The Herald was informed by a school board member that a lawsuit was threatened by the parents of the junior who was named valedictorian last week. This threat may have played into the decision to name the junior valedictorian.
Layne says her sister is an excellent student who has worked diligently to be named valediction. Weaver has not missed a day of school since Kindergarten and is a three sport athlete, in addition to taking dual enrollment courses.
Another factor that may have led to the naming of the current valedictorian is how courses are weighted. A source told the Herald that college courses automatically add three to five points to a student’s final grade. Not so with regular high school courses. If this is true, the standards for determining the valediction come under question. It would be impossible to evenly weight the scores and grades of the two students.
As many students, parents, and community members have stated, the situation could easily be solved by naming two valedictorians this year. But, according to a statement released on Monday by Director of Schools Jessie Kinsey, that solution does not look promising.
“Grundy County High School must follow school board policies and the student handbook when calculating student ranks for graduation,” stated Kinsey.

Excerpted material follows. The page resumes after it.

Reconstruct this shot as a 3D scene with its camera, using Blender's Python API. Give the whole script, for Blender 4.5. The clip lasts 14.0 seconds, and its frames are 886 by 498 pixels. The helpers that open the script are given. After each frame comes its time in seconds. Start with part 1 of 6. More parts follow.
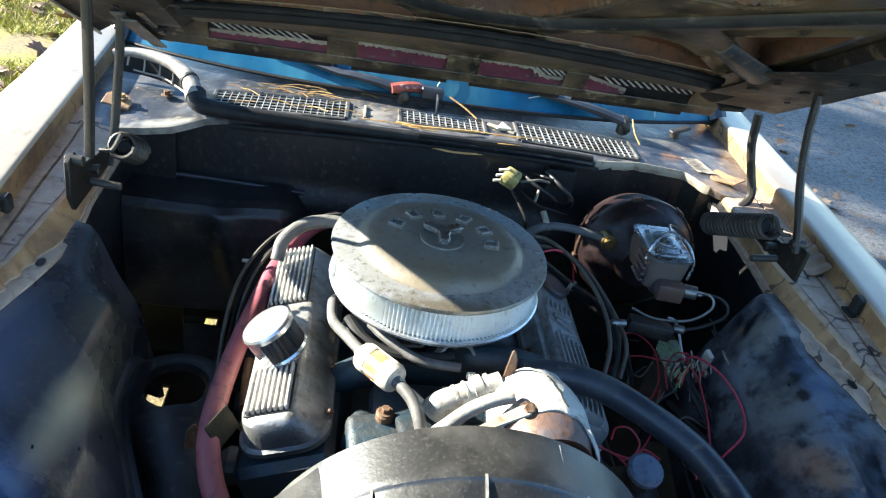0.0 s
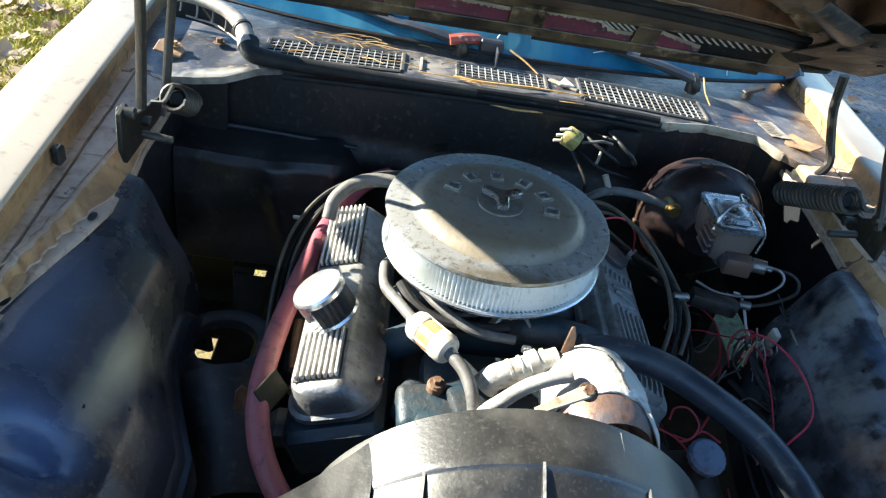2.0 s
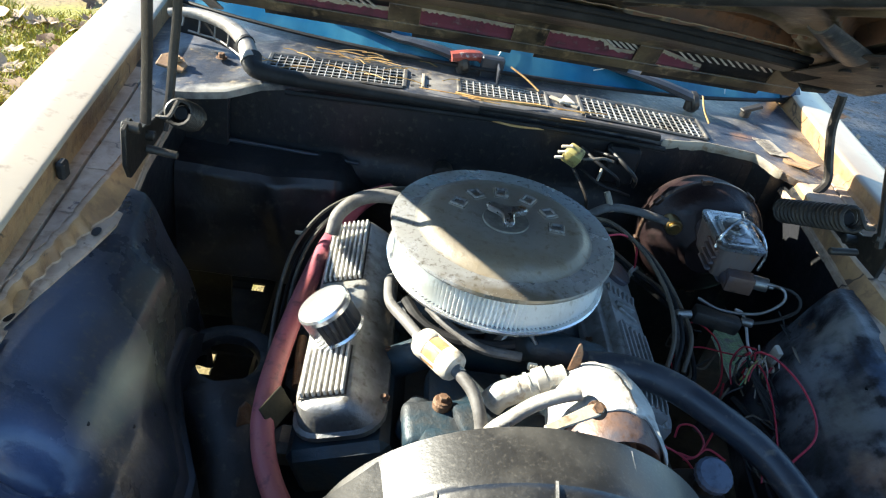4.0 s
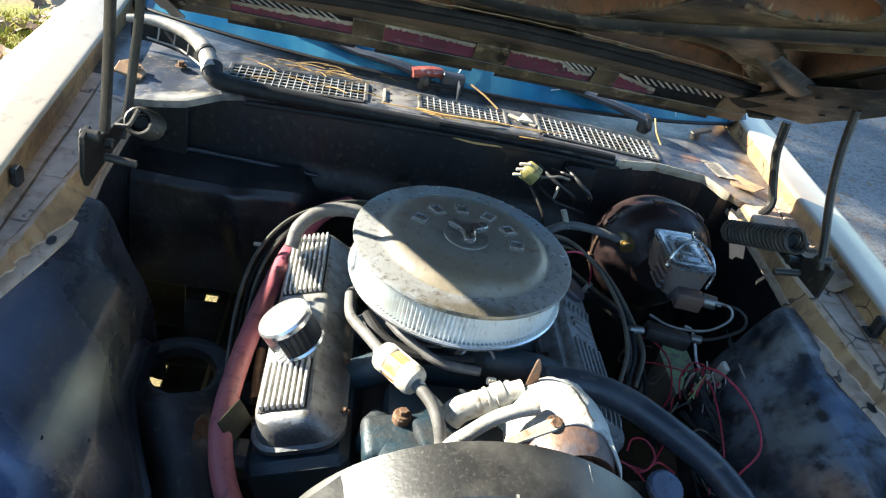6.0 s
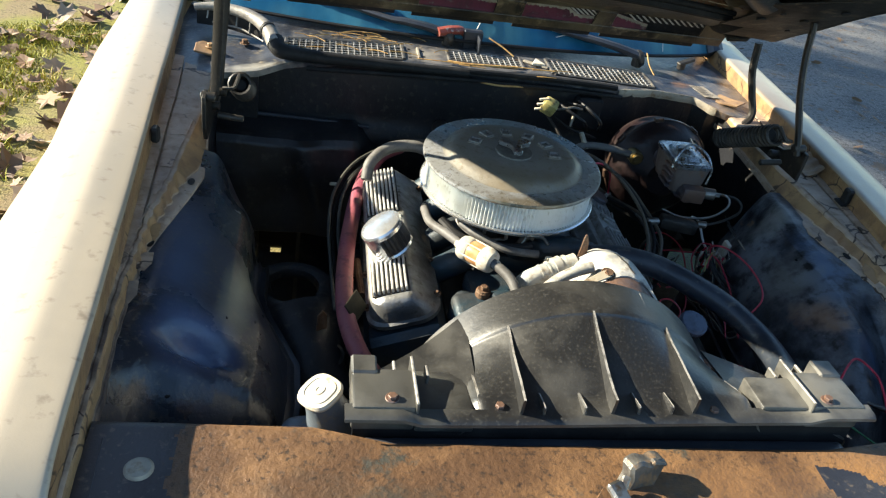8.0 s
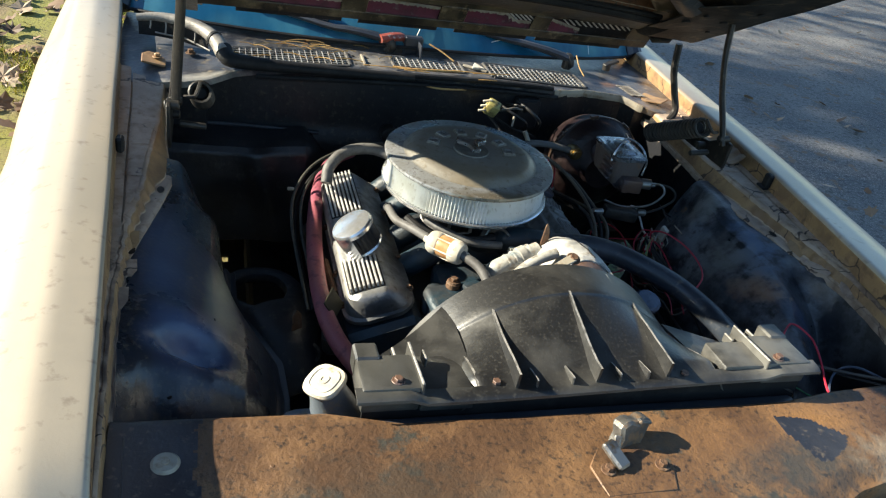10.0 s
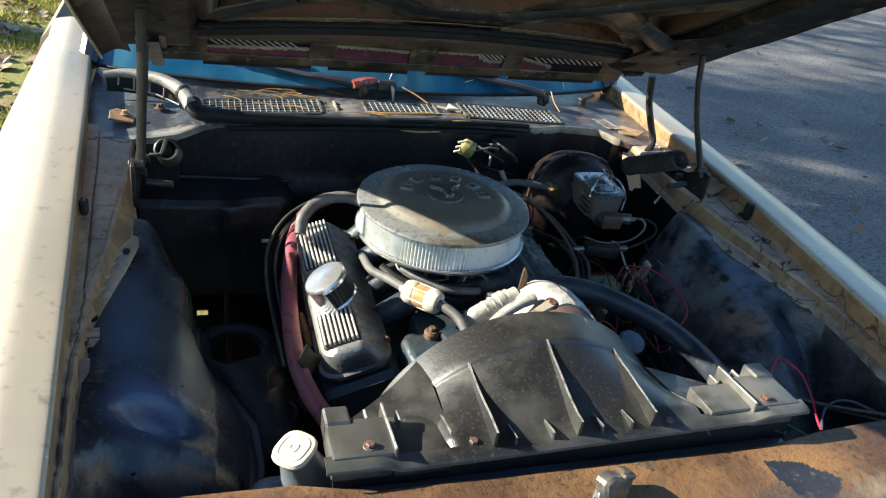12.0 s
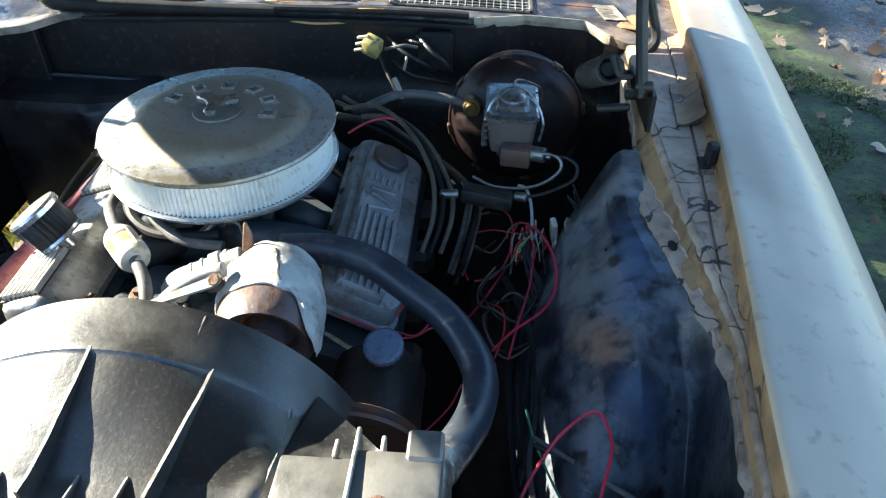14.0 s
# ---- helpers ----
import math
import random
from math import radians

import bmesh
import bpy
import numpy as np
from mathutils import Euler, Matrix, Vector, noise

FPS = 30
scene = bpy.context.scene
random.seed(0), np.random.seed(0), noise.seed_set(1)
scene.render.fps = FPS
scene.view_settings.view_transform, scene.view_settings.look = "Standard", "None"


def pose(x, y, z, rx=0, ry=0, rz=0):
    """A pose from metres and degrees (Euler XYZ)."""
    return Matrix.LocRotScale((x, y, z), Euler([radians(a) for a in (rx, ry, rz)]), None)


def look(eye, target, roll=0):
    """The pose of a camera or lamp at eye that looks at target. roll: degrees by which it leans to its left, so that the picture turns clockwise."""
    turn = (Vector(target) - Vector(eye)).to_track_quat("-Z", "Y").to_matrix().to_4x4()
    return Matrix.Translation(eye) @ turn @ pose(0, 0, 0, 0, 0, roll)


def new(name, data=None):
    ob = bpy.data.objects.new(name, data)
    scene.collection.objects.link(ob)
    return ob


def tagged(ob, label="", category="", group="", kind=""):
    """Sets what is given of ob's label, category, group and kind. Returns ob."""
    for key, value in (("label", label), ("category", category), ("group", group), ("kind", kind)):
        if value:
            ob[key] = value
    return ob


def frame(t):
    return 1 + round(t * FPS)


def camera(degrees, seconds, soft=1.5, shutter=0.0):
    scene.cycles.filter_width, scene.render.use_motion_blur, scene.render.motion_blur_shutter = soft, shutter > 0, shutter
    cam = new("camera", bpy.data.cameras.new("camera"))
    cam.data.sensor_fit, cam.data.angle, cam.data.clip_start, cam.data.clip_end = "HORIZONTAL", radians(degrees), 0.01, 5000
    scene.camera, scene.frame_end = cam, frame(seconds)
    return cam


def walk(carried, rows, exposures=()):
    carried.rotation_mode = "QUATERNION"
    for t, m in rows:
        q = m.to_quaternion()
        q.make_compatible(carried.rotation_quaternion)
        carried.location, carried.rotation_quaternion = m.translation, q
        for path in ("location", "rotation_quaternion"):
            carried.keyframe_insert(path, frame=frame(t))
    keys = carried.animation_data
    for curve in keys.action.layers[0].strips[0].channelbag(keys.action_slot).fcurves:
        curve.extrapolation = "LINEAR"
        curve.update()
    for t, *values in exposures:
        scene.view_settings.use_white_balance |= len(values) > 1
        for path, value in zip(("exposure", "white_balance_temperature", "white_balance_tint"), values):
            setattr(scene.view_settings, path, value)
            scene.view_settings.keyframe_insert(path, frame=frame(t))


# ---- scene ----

“There is nothing in Tennessee law, the current school board policy, or the student handbook that would prohibit any student from graduating early and being ranked with the class in which they are graduating. In addition, the GCHS student handbook states on page 40 that ‘There will only be one valedictorian and salutatorian recognized for the graduating class. If necessary, due to a tie, quality point average will be used to rank students.
“According to student handbook records, this allowance of only one valedictorian and one salutatorian has been in place since 2012. Although some may disagree with the board policy and the student handbook with regards to student ranks, GCHS Administrators are bound by the policies as written. All students who have been recognized as a part of Academic Honors Scholars of 2018 have worked diligently to earn this distinction and I applaud their efforts,” concluded Kinsey.
Who is Trevor Sanders?
Trevor is a member of the Class of 2018. Before attending GCHS, he was a student at Monteagle Elementary School. As a graduating senior, Trevor scored a 32 on his ACT. The average for Tennessee ACT scores is 20.1.
Trevor is also a recognized student leader at GCHS. He is a four-year member of the Future Business Leaders of America (FBLA) and serves as president of the club this year.
On Monday, Trevor’s lawyer made a statement to the press. In the statement, he said, “Our client has never harassed anyone, but he has been critical of the school board. Such criticism is constitutionally protected speech. We intend to pursue all of our client’s rights and ensure nothing like this will ever happen again.”
A school board meeting is scheduled for Thursday night. At the meeting, the board has the option to address this issue.